In the evening I decided to head downtown (we were in Santa Rosa, not Davis) and sketch a bar. I wanted to sketch the Russian River Brewing Co, but it was a little packed to say the least. So I walked down the street to the Sweet Spot, a pub I’ve always liked. And here is why – there are football shirts (soccer jerseys to you) behind the bar. Some of you may know that my number one obsession is football kits. That is putting it mildly. So naturally I drew these fast. I could name almost all of them, however two of them eluded me. That drove me nuts! I spent the next day trying to figure them out. I determined that the blue one with the ‘Sol’ badge was actually a local team from Sonoma, so that doesn’t count. The red one, made by diadora with a blue/navy  trim  and the ‘Pilsener’ sponsor I simply can’t work out. The badge looked like it had an ‘N’ in the middle but I have no idea. A football shirt has me stumped. The beer was nice, the atmosphere friendly, and I finished the whole thing in under three pints.
sketching the sweet spot

another day in late november

3rd st, Davis
I hope you all had a very nice Thanksgiving. Well, those of you in America, anyway. To the rest of you, well I hope it was a pleasing run-of-the-mill normal Thursday. Mine was very nice, thank you.

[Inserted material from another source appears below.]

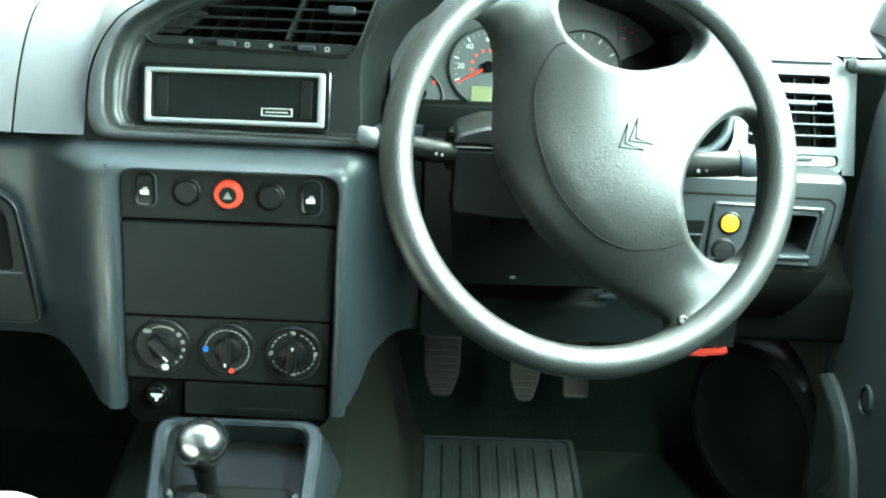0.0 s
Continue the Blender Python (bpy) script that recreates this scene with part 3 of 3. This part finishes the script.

So, this sketch was done in Davis a few days before Thanksgiving, in downtown Davis, on 3rd St. That’s it, really. The weather has been nice, sunny, not really cold. A boring tale I know but boring is good. And another sketch that looks like so many others from downtown Davis, but again that was the point, to have a unifying look about them. That leafless time of year is here which will hopefully bring me many more buildings to sketch, unobstructed by those damn pesky leaves.

sunday in portland

food carts in portland
After an evening in the company of pirates, a lazy Sunday in downtown Portland. I didn’t go anywhere new or explore too much, just did what I enjoy – eating en plein air, going to Powell’s books, lining up for doughnuts and sketching a bridge. Many of the food carts weren’t open, including the delicious Thai one I ate from last year (“I Like Thai Food”, and I really do), but I grabbed a curry lunch from one (it was so-so, but really filling) before pottering off to Powell’s. I love Powell’s Books, you could get lost in there forever, and in fact you should. The bookstore covers an entire block. I love the smell of bookstores. After getting a t-shirt and a pint glass (I am such a tourist) I did another touristy thing and went to line up at Voodoo Doughnuts.
voodoo doughnuts, portland
Well, naturally I sketched it first – the linework anyhow, I added the colour later. I stood across the street and tried to guess how long it would take me to queue up for doughnuts by figuring out each person’s position, but after fifteen minutes I realised that line was actually two lines, doubling up on each other. Ah, so longer than I though. I lined up anyway (it too about twenty minutes or so; I had to endure the touristy family in front of me being all touristy, unlike me huh) and eventually got to choose my doughnuts. Despite all that time in line I still couldn’t quite make my mind up so just spent down what little cash I had left and carried away a big pink box to take back to Davis. As I got myself together outside a man passing beamed, “ooh did you get a dozen?” I was confused (stranger in street starting conversation, does not compute) and replied, “er, dunno, I just said words and they gave me a box of things,” which made a lot of sense I’m sure. I was tired. So I headed to the river, always a good place to start or finish a trip, and sketched a bridge.

P1130952I have been using a Seawhite of Brighton sketchbook I bought in London, it was cheap and the paper is smoother. But there has been something about it which is just not quite right, sure the watercolours don’t take the same way as with my watercolour Moleskines, but I don’t know, something’s been feeling a bit off. Anyway I brought with me a new sketchbook, a brand new landscape-size Alpha book from Stillman and Birn. I love the Alpha paper, but have been waiting for the right moment to start this one, so I used it to draw the Burnside Bridge (see below). It was a joy t use! Even though I didn’t add any paint to this one, it’s lovely paper to sketch on, though not smooth like the other book I was using it’s more to what I am used to.